----- TASK MATERIAL

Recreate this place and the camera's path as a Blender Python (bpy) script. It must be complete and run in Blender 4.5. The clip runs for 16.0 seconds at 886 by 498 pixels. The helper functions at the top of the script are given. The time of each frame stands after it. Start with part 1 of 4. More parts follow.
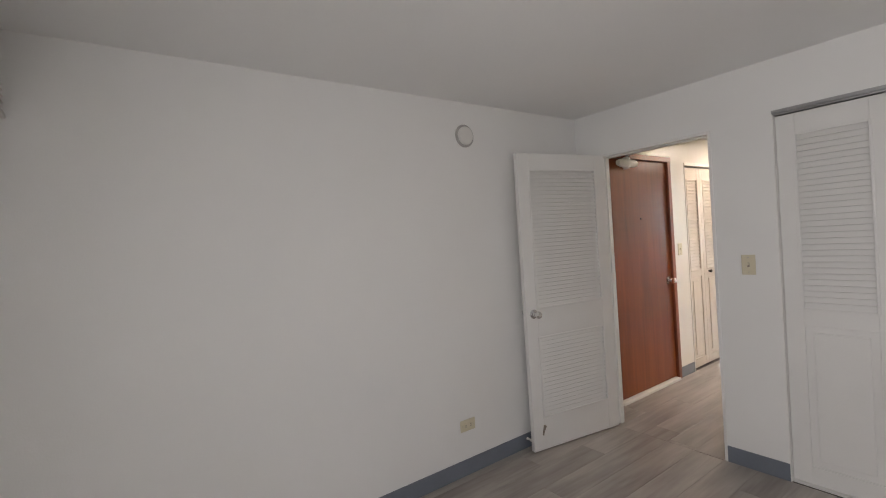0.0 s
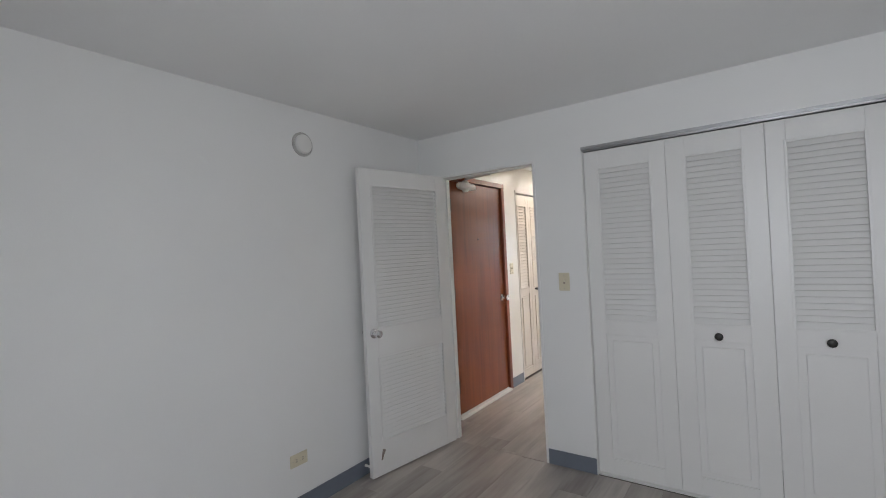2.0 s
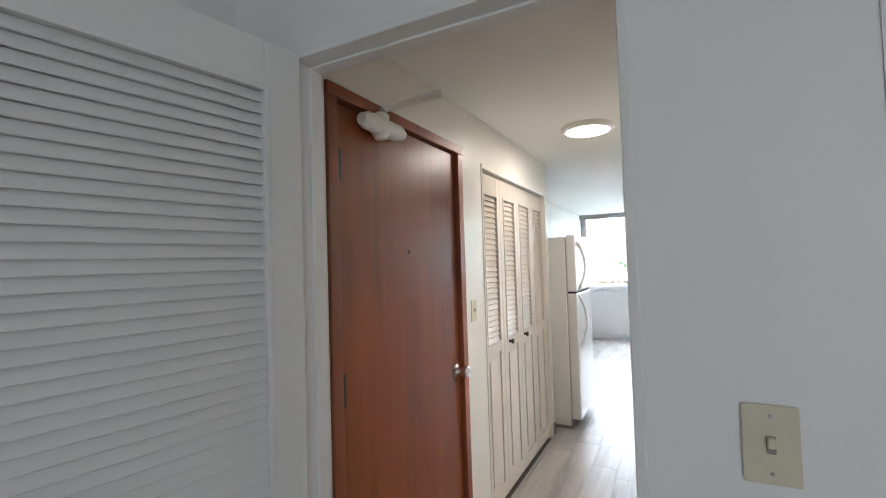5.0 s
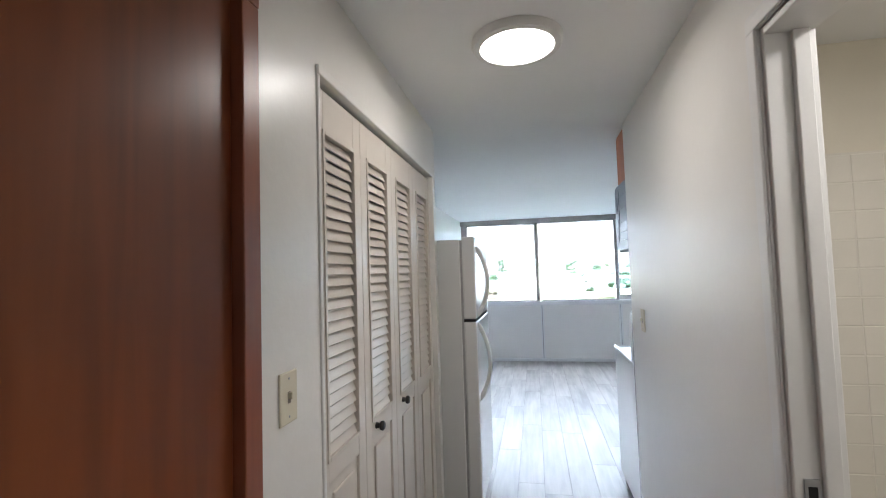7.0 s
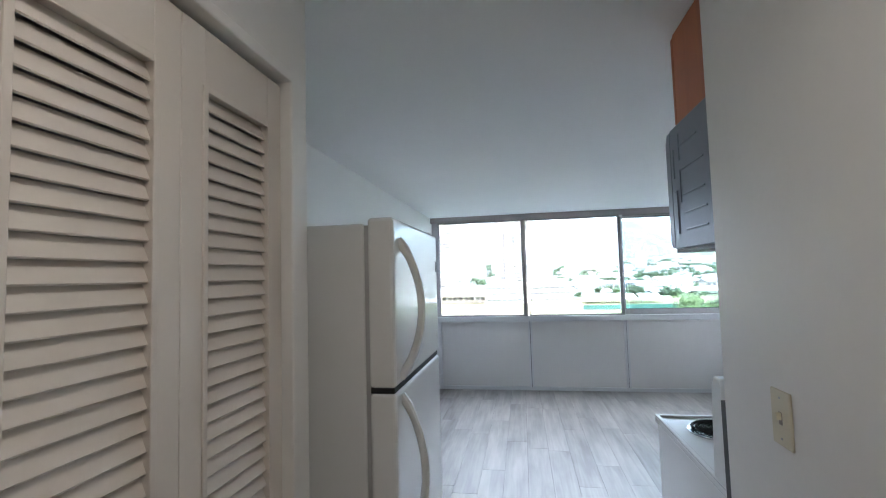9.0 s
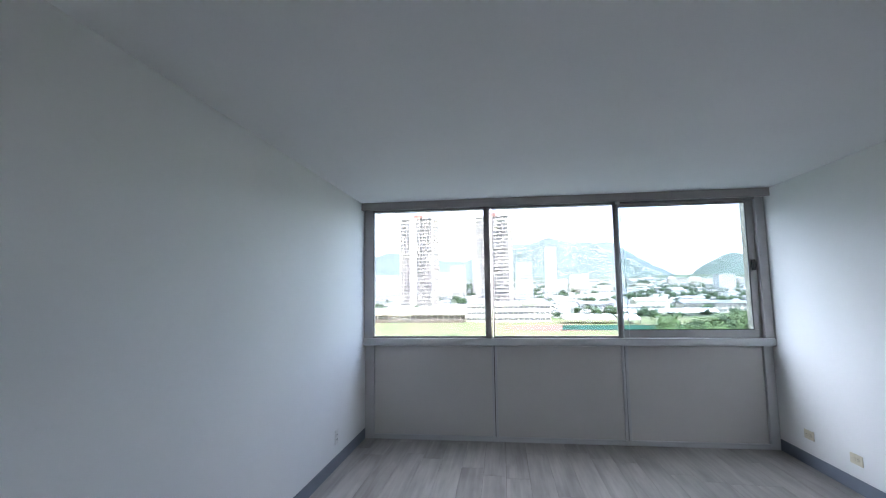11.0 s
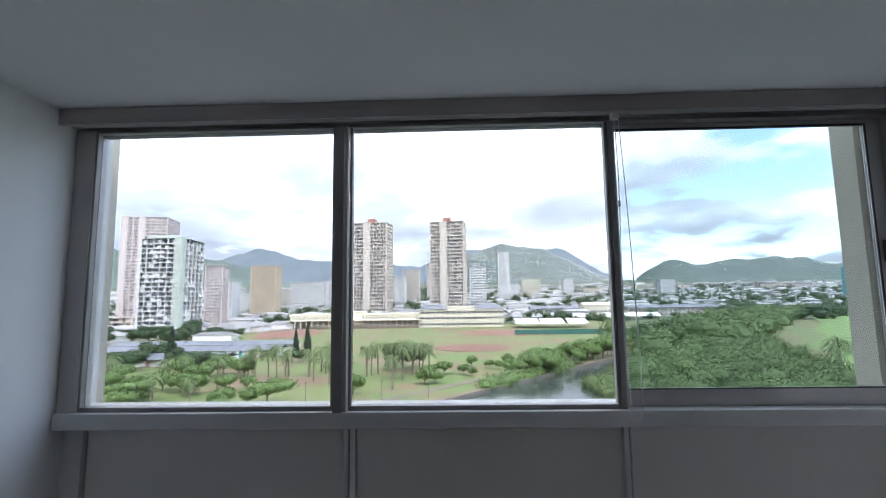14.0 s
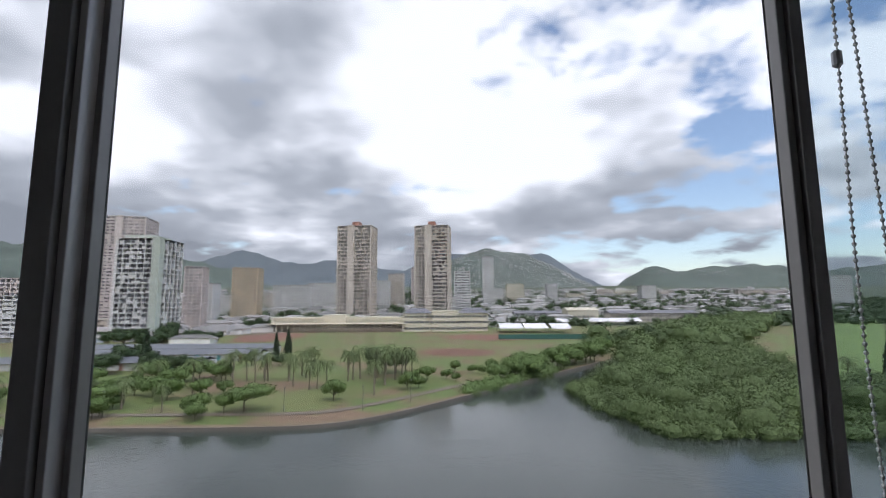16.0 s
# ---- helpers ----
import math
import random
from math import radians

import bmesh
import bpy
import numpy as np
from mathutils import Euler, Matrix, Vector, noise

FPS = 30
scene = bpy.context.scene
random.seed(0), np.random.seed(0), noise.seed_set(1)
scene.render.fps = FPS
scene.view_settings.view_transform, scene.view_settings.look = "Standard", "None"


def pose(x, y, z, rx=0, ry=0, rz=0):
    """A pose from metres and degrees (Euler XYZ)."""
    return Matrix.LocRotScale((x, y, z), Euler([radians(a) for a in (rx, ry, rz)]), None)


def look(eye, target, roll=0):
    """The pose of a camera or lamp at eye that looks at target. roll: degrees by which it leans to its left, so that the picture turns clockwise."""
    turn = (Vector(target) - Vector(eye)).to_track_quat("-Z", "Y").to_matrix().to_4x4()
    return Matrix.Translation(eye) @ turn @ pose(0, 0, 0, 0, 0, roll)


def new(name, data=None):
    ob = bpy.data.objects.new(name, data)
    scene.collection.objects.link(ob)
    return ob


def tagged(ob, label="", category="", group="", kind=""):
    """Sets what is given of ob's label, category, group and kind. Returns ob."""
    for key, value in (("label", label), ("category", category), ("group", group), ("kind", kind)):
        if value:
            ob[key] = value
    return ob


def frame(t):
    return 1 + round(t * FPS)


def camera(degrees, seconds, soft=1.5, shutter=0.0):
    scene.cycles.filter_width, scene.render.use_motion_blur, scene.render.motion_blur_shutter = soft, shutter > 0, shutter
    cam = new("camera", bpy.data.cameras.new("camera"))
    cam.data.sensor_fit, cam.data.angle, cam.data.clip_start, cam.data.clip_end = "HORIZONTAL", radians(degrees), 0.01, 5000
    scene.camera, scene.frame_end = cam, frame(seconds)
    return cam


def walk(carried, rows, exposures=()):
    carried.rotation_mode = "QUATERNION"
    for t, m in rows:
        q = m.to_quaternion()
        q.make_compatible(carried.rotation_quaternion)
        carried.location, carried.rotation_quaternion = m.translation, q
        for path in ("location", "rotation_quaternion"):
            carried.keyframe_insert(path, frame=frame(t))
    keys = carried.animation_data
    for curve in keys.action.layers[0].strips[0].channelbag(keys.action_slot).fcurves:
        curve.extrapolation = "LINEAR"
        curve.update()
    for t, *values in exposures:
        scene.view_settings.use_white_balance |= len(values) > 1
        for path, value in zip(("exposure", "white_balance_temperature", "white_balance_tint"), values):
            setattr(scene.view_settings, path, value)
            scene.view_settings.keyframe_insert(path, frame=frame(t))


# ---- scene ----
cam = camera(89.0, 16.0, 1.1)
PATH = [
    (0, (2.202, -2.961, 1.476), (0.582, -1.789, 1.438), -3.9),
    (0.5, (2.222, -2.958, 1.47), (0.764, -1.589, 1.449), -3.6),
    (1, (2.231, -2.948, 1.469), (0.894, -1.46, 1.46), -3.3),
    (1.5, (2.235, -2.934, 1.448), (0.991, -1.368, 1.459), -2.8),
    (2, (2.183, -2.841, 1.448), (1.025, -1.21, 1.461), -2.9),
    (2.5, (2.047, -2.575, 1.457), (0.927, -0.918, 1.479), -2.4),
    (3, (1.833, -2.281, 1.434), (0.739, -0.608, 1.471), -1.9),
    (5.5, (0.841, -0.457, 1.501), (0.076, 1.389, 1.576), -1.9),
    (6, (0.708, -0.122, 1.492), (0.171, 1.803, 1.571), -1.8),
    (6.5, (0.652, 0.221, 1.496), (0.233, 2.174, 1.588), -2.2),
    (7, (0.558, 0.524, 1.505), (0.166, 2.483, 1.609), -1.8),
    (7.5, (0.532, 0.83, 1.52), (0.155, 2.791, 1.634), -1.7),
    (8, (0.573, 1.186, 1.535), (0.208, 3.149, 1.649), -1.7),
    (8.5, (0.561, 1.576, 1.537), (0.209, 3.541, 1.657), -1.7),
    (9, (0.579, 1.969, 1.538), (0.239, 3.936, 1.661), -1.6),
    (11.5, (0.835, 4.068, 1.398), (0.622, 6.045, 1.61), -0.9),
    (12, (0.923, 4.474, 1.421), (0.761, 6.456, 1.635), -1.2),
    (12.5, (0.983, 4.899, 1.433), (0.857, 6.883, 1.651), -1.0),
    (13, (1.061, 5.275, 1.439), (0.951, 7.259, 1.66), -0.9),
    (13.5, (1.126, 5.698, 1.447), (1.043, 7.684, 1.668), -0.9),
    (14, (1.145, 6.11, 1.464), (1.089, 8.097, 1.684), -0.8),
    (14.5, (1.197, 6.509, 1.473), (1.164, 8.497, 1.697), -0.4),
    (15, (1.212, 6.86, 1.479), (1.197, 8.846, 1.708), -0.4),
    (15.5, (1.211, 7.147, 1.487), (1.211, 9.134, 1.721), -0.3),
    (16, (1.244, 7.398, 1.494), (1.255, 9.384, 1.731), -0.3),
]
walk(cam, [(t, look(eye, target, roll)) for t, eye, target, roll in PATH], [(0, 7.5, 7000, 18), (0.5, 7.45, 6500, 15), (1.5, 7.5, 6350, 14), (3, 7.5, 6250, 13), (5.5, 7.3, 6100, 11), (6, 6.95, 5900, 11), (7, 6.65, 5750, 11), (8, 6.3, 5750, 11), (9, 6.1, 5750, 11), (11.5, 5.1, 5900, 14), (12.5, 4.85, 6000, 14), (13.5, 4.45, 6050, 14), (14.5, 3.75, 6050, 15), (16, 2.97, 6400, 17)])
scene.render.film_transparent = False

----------
----- TASK MATERIAL

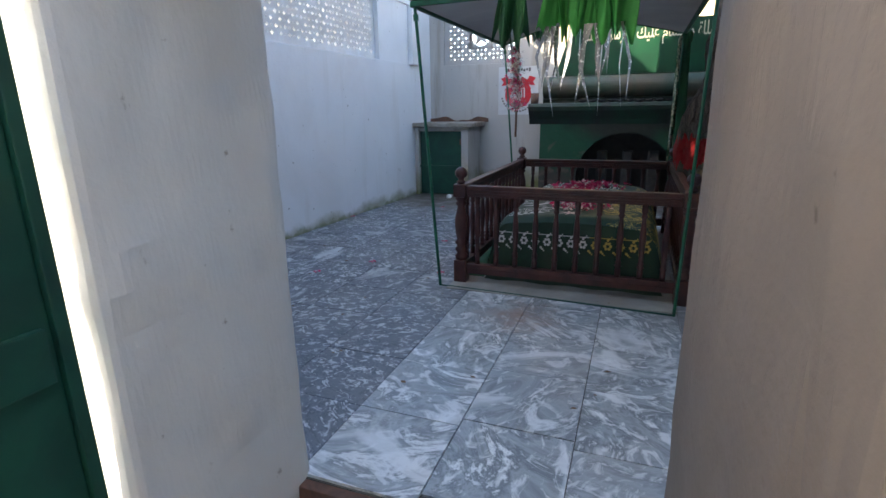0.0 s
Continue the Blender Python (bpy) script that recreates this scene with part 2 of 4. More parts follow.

----------

PROBLEM DETAILS
The lines to be given again exactly are those from the one containing "scene.render.fps = FPS" up to and including the one containing "what is given".

RESPONSE TO THIS EXERCISE
scene.render.fps = FPS
scene.view_settings.view_transform, scene.view_settings.look = "Standard", "None"


def pose(x, y, z, rx=0, ry=0, rz=0):
    """A pose from metres and degrees (Euler XYZ)."""
    return Matrix.LocRotScale((x, y, z), Euler([radians(a) for a in (rx, ry, rz)]), None)


def look(eye, target, roll=0):
    """The pose of a camera or lamp at eye that looks at target. roll: degrees by which it leans to its left, so that the picture turns clockwise."""
    turn = (Vector(target) - Vector(eye)).to_track_quat("-Z", "Y").to_matrix().to_4x4()
    return Matrix.Translation(eye) @ turn @ pose(0, 0, 0, 0, 0, roll)


def new(name, data=None):
    ob = bpy.data.objects.new(name, data)
    scene.collection.objects.link(ob)
    return ob


def tagged(ob, label="", category="", group="", kind=""):
    """Sets what is given of ob's label, category, group and kind. Returns ob."""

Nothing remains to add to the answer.